— START —

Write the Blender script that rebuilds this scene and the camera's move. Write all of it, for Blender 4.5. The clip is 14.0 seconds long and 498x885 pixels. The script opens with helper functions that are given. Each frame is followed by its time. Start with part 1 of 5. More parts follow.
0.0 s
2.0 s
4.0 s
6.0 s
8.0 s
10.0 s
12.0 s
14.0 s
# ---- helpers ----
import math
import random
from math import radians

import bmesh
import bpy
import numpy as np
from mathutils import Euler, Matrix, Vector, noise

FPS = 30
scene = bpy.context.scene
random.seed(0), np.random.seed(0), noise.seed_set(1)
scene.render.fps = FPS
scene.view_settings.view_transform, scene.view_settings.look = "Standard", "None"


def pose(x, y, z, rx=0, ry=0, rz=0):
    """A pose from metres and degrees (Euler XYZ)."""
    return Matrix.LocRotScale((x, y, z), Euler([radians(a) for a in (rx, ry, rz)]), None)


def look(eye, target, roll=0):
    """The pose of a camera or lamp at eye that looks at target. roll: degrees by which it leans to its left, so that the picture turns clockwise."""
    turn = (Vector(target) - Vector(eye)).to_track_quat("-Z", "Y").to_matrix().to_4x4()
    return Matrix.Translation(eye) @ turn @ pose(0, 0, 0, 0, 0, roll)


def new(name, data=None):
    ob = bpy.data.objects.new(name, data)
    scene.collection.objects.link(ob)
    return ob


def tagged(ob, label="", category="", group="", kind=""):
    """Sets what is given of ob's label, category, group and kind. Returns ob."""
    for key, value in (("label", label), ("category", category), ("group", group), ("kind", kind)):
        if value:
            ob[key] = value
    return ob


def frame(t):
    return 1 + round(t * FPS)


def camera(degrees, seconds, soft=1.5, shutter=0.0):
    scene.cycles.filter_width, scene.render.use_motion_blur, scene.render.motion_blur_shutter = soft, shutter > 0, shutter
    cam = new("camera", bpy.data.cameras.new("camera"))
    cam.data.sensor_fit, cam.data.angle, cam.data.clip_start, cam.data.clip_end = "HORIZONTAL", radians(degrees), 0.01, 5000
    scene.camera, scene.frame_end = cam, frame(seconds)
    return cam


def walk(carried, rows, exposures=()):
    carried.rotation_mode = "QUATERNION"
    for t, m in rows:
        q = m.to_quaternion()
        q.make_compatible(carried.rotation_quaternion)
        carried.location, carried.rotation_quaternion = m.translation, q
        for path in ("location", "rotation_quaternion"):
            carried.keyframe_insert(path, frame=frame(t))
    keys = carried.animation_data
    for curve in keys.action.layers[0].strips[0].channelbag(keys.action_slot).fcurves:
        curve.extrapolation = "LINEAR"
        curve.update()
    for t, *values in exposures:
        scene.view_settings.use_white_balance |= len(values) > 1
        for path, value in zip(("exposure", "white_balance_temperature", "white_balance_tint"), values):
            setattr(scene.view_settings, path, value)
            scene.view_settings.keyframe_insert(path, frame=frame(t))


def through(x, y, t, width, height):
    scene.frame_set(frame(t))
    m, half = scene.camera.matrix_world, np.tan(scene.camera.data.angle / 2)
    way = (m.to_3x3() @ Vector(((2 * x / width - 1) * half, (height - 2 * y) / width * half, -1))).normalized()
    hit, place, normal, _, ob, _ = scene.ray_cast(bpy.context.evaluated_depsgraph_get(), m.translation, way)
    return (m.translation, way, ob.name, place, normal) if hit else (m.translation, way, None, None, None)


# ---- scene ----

— END —
— START —

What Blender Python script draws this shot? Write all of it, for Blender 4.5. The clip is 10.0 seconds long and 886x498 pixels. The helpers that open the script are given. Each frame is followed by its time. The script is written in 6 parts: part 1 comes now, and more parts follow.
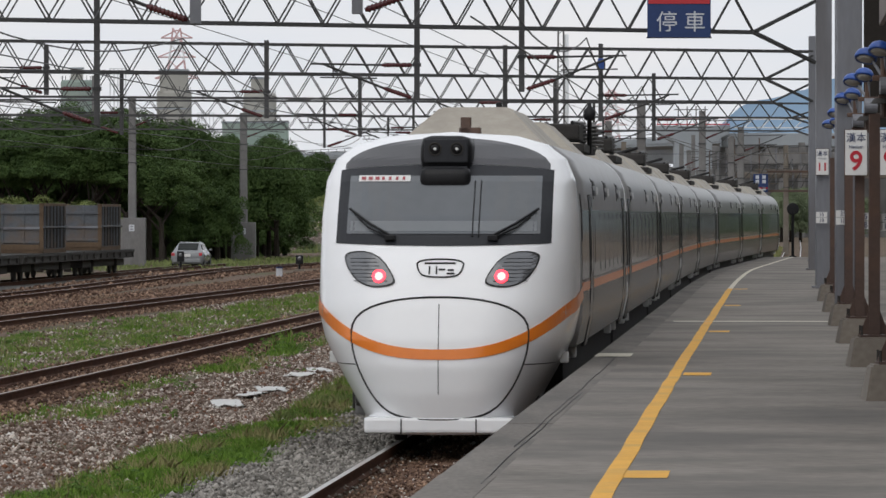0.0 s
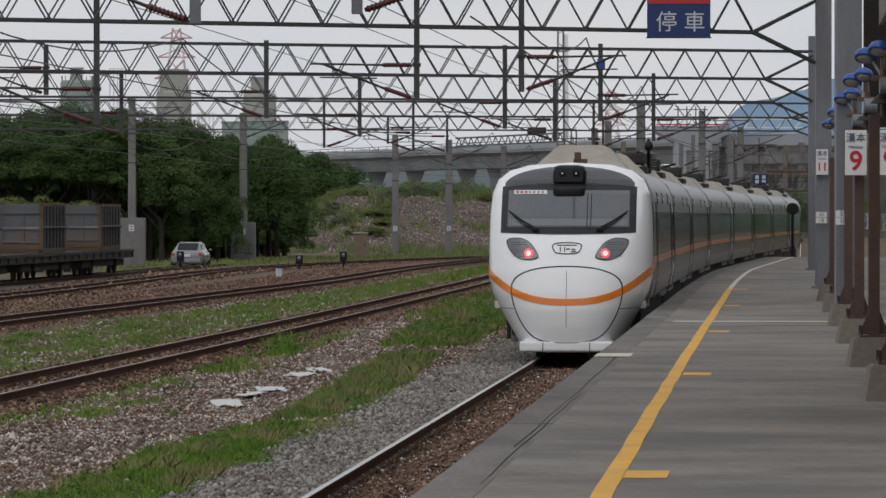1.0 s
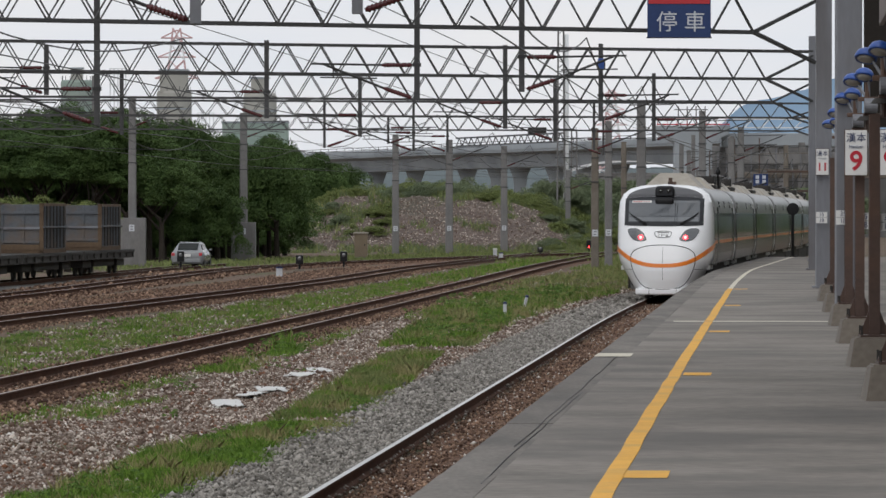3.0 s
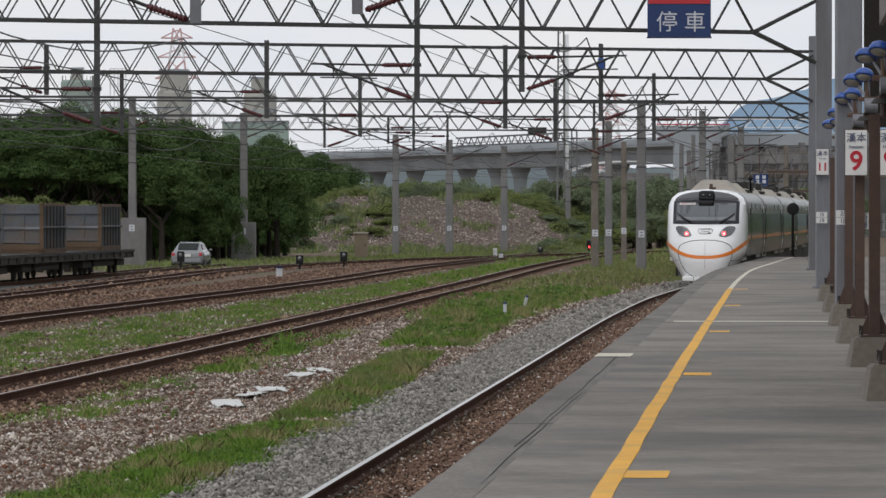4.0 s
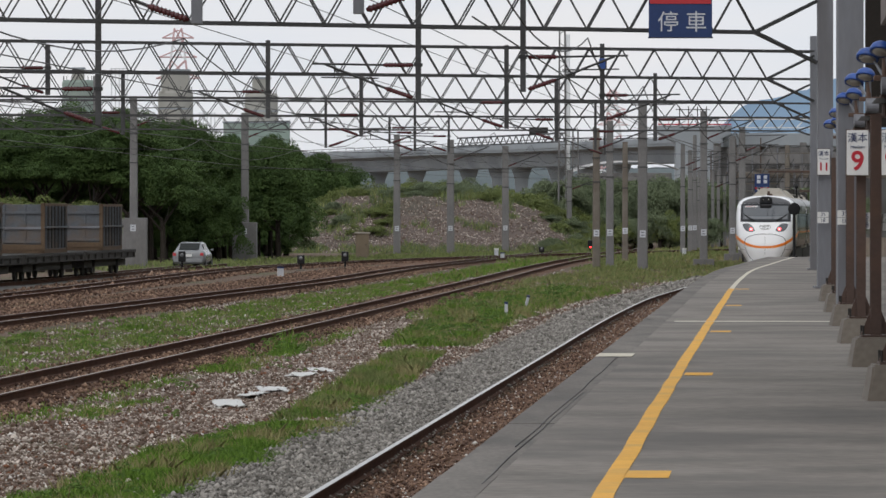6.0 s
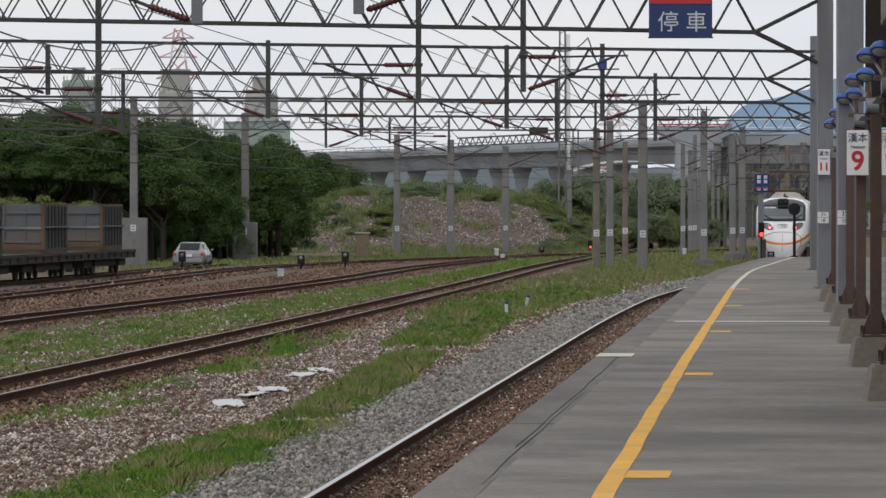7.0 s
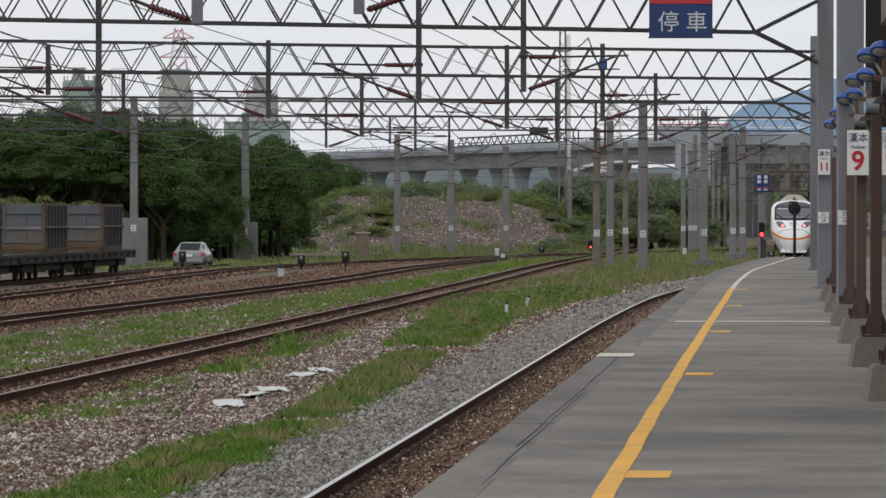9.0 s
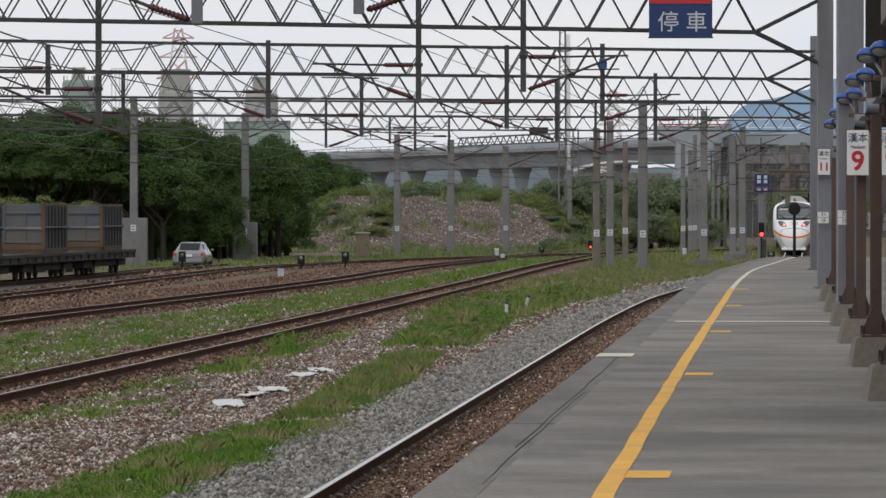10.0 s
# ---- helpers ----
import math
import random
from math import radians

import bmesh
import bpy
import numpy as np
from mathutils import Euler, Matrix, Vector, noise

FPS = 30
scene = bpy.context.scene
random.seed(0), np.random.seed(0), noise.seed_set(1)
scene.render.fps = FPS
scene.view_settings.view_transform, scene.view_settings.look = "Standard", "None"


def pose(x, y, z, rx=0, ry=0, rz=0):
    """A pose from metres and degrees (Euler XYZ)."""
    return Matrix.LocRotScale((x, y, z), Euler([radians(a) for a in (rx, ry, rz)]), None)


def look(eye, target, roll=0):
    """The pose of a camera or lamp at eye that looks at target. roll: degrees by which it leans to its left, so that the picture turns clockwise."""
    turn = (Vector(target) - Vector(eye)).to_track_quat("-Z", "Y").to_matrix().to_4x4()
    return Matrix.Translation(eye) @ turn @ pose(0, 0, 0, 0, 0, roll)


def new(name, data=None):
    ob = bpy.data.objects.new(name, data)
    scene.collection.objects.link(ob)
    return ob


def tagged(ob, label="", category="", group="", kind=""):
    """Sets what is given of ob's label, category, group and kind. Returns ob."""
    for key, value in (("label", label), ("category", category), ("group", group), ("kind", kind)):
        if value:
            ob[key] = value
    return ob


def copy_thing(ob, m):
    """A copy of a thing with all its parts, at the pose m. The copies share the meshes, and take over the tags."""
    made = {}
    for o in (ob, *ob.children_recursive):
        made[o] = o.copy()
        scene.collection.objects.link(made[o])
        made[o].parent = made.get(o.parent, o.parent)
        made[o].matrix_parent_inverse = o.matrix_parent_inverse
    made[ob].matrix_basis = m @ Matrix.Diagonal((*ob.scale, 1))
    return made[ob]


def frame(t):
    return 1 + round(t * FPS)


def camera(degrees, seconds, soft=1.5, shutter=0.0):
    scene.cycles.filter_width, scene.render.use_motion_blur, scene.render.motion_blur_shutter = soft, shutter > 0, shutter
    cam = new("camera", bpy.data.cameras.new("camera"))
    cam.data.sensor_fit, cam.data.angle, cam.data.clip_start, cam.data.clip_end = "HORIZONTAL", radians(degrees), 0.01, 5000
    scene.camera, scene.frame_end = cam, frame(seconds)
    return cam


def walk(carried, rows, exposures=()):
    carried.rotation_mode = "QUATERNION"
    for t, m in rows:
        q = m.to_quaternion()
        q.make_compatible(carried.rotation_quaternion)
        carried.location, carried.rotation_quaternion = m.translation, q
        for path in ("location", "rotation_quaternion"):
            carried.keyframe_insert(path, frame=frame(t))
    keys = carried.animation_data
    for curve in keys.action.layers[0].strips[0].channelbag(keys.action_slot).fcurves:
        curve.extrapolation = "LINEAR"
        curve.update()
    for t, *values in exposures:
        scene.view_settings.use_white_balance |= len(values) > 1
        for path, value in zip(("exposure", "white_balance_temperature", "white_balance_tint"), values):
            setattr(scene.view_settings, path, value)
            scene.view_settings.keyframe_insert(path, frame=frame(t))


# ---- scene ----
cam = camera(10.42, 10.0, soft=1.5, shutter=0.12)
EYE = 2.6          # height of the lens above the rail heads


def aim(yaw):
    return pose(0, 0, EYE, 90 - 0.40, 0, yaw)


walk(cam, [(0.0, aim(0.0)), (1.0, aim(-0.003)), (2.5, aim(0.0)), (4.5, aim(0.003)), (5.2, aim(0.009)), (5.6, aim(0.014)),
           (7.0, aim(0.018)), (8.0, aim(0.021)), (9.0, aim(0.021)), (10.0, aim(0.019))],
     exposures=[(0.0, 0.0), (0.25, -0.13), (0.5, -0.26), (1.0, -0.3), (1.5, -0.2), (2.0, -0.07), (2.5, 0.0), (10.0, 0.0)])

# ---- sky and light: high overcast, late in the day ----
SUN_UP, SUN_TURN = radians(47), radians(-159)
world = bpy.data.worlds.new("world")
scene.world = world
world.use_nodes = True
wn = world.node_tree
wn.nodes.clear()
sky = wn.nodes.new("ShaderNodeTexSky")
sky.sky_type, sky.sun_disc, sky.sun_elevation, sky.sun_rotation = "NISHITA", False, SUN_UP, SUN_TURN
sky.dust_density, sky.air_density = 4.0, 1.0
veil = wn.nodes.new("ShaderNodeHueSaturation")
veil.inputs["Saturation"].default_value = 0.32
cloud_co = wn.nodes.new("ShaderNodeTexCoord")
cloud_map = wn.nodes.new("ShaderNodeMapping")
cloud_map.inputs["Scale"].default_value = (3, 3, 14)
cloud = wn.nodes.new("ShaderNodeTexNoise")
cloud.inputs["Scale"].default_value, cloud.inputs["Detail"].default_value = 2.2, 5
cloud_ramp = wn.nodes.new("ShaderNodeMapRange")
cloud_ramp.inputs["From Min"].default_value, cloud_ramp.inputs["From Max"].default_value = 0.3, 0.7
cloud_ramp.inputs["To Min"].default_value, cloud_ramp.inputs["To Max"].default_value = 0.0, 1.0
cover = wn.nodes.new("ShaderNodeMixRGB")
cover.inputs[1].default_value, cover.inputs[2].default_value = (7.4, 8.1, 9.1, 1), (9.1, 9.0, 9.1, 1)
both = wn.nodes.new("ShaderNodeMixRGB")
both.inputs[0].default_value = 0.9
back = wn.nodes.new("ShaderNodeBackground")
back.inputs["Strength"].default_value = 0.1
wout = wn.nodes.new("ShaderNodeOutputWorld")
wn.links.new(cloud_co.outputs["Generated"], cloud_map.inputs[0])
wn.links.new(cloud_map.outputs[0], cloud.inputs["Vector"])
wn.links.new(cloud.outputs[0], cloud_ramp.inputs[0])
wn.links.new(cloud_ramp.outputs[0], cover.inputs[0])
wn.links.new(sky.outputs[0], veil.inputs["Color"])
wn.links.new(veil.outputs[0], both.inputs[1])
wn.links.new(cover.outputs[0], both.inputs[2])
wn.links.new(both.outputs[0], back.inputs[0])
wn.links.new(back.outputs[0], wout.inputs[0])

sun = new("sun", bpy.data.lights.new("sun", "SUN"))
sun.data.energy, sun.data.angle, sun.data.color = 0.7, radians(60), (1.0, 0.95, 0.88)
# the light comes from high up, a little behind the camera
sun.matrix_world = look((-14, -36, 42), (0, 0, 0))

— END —

## [STATED PROBLEM]
Check each line of the entries above for the word "place". List the ones that have it.

## [CORRECT RESPONSE]
    hit, place, normal, _, ob, _ = scene.ray_cast(bpy.context.evaluated_depsgraph_get(), m.translation, way)
    return (m.translation, way, ob.name, place, normal) if hit else (m.translation, way, None, None, None)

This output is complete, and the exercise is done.